Celebration of Scholars
Assembling Whole Population Genomes from Pooled DNA Sequences
Name:
Ashley Brickl
Major: Biology
Hometown: Prairie du Sac
Faculty Sponsor:
Other Sponsors:
Type of research: SURE
Funding: SURE
Abstract
Beta vulgaris, including the crops of sugar beets, table beets and chard, produce over one billion dollars of revenue in the United States annually. Besides being economically impactful, sugar beets account for 55% of the sugar in the United States. Despite its importance, information regarding the genetic diversity of Beta vulgaris including disease resistance genes, gene copy number variation, and chromosome structure variation is lacking.
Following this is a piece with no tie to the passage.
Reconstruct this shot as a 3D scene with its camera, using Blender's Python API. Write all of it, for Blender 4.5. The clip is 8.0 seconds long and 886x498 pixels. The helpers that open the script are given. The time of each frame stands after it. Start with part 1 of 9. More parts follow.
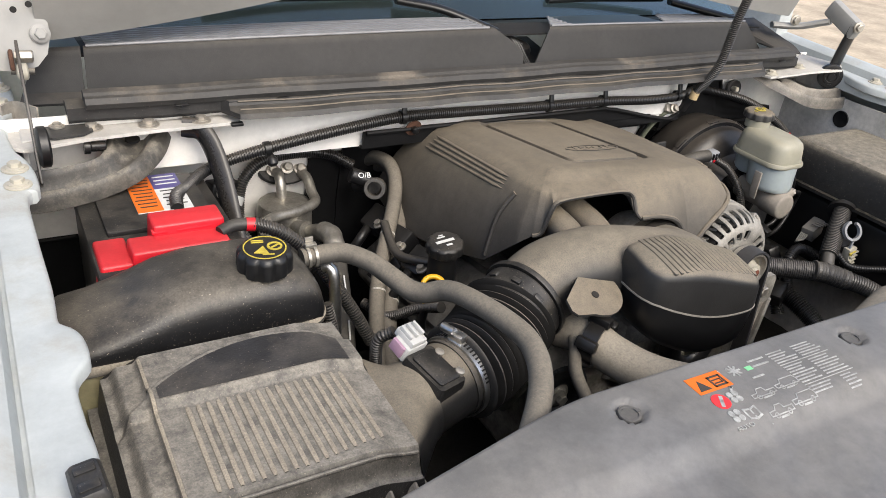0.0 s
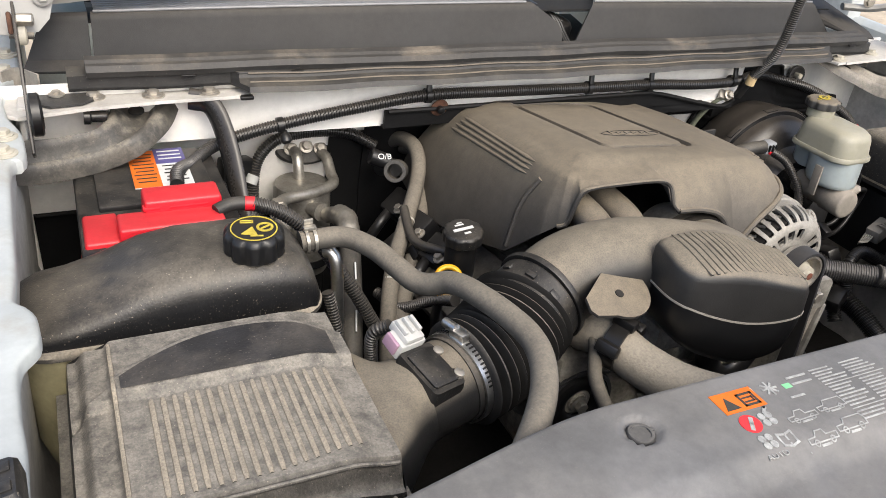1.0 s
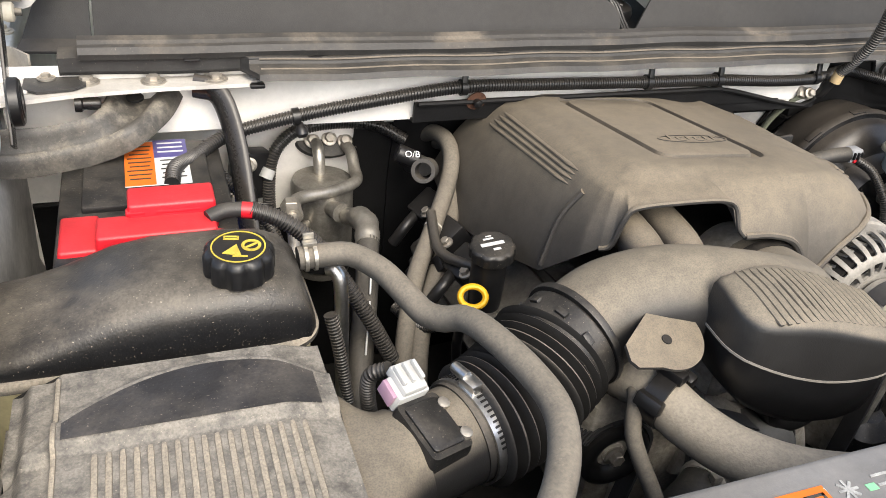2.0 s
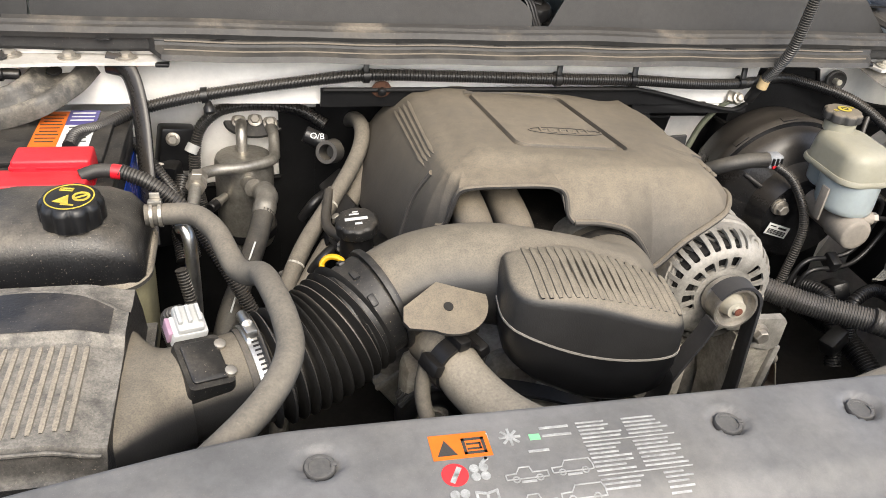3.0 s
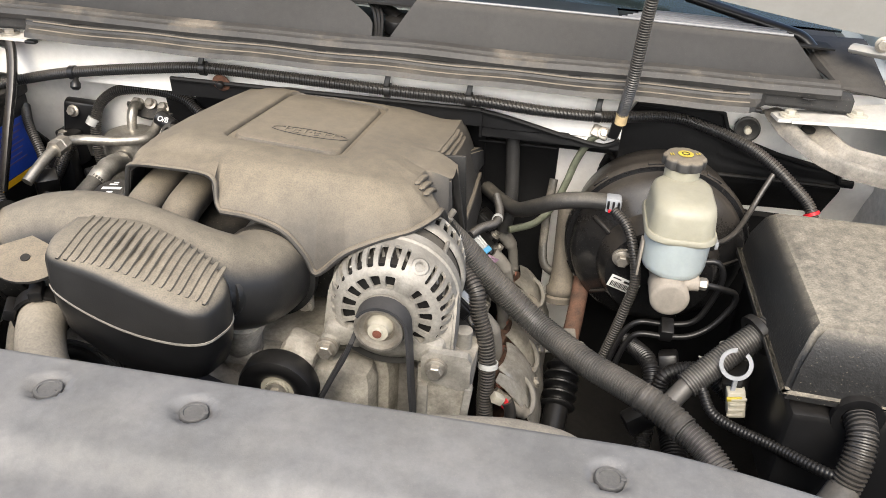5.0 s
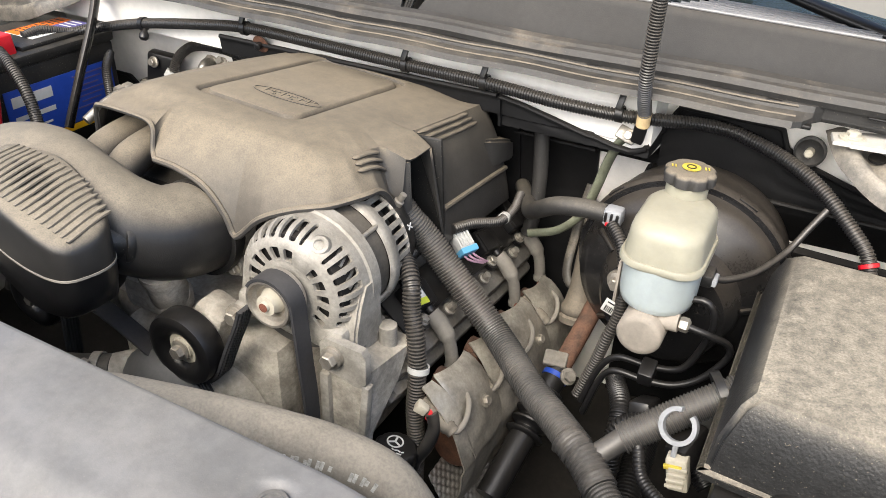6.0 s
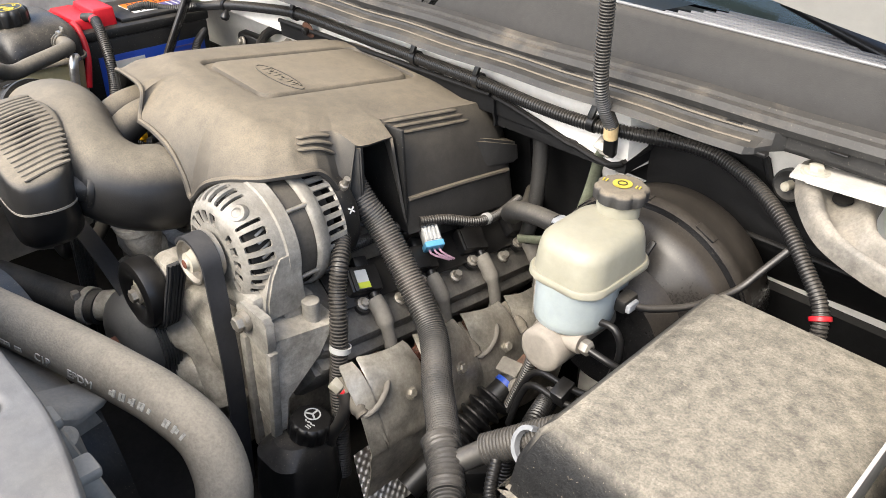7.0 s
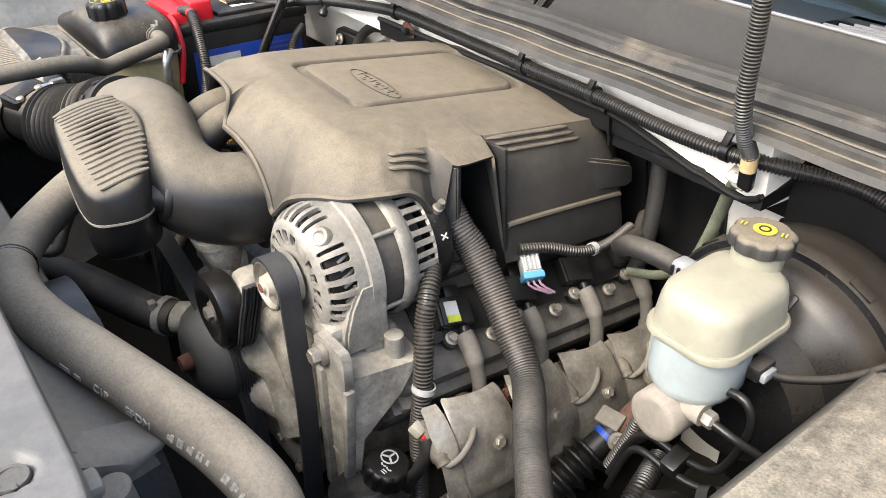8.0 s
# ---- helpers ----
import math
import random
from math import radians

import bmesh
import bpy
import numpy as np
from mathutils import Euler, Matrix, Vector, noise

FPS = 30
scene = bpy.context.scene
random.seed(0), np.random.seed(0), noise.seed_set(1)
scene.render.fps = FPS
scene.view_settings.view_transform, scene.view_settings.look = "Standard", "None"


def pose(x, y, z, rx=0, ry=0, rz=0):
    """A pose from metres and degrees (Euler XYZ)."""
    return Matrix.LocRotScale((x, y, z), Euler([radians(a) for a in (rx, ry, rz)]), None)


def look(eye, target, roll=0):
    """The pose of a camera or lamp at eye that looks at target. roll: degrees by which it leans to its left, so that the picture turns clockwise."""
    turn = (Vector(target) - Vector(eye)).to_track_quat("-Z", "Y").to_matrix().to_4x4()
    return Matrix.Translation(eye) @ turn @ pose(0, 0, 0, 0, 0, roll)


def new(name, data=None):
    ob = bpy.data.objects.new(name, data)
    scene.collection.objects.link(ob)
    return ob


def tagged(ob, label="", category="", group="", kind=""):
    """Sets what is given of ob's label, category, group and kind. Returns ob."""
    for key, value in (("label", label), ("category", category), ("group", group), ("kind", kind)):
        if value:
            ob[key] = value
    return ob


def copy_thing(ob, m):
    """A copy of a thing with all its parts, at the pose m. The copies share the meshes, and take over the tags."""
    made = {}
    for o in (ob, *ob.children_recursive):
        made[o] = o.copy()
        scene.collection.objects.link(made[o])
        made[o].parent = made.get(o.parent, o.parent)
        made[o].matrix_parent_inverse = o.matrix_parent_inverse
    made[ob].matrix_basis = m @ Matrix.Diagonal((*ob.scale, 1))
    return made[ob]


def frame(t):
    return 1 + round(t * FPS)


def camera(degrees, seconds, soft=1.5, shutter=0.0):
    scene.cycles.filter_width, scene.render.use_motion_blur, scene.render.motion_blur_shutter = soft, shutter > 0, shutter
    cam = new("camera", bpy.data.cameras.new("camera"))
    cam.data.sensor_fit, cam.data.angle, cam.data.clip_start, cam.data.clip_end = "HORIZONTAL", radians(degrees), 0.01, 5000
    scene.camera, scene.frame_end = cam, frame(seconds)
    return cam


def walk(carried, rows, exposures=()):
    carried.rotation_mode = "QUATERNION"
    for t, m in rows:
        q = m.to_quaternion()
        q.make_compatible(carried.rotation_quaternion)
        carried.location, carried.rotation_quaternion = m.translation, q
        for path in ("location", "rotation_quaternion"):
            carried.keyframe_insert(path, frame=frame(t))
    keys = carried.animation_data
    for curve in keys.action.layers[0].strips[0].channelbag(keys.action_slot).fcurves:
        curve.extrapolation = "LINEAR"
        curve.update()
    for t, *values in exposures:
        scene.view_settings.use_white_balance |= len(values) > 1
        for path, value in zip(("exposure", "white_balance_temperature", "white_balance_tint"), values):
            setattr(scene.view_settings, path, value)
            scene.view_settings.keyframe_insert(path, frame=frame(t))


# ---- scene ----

This research worked towards understanding genetic diversity at a population level by constructing genome assemblies of 79 long-standing populations— each population’s sequencing reaction contained a sample of 25 individuals. A variety of methods can be used to construct genome assemblies from raw sequence reads. This research found that normalizing raw reads to remove repetitive sequences before creating assemblies leads to better final genome assemblies. Of the three assembly programs tested, ABySS, SOAP de Novo, and SPAdes, SPAdes worked the best for assembling data from pooled populations, in part due to the fact that the program can use multiple k-mer lengths, including relatively large k-mers. The final genome assemblies from pooled population sequences capture, on average, 91% of expected conserved genes. The differences between complete and fragmented genes suggests increased heterozygosity within some populations.